-- BEGIN --

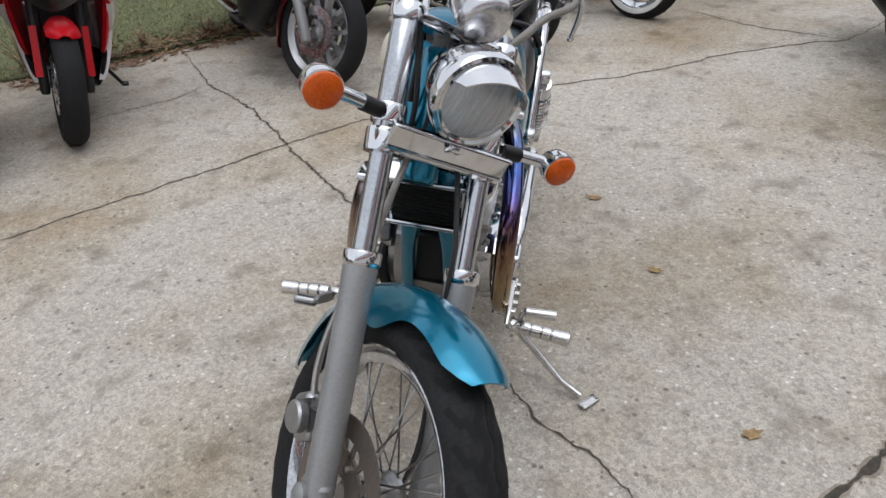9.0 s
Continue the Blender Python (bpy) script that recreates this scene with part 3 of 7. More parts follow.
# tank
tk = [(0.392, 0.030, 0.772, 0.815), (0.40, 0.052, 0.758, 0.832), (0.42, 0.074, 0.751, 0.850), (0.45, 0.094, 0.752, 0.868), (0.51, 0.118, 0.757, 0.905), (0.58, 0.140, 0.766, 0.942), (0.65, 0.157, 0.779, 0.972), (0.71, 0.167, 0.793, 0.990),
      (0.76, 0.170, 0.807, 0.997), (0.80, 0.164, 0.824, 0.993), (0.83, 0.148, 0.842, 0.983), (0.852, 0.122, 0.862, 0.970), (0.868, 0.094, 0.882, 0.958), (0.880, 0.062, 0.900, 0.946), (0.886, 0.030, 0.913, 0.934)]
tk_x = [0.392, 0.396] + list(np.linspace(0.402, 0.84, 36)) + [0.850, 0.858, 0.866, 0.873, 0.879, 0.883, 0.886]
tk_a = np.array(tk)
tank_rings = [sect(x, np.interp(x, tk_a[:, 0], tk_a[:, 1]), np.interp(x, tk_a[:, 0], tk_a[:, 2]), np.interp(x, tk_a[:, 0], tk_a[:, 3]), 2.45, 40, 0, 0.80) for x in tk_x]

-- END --

- Directions for this task: Output all of the data exactly as it stands, minus any images.

- Answer to the exercise:
9.0 s
Continue the Blender Python (bpy) script that recreates this scene with part 3 of 7. More parts follow.
# tank
tk = [(0.392, 0.030, 0.772, 0.815), (0.40, 0.052, 0.758, 0.832), (0.42, 0.074, 0.751, 0.850), (0.45, 0.094, 0.752, 0.868), (0.51, 0.118, 0.757, 0.905), (0.58, 0.140, 0.766, 0.942), (0.65, 0.157, 0.779, 0.972), (0.71, 0.167, 0.793, 0.990),
      (0.76, 0.170, 0.807, 0.997), (0.80, 0.164, 0.824, 0.993), (0.83, 0.148, 0.842, 0.983), (0.852, 0.122, 0.862, 0.970), (0.868, 0.094, 0.882, 0.958), (0.880, 0.062, 0.900, 0.946), (0.886, 0.030, 0.913, 0.934)]
tk_x = [0.392, 0.396] + list(np.linspace(0.402, 0.84, 36)) + [0.850, 0.858, 0.866, 0.873, 0.879, 0.883, 0.886]
tk_a = np.array(tk)
tank_rings = [sect(x, np.interp(x, tk_a[:, 0], tk_a[:, 1]), np.interp(x, tk_a[:, 0], tk_a[:, 2]), np.interp(x, tk_a[:, 0], tk_a[:, 3]), 2.45, 40, 0, 0.80) for x in tk_x]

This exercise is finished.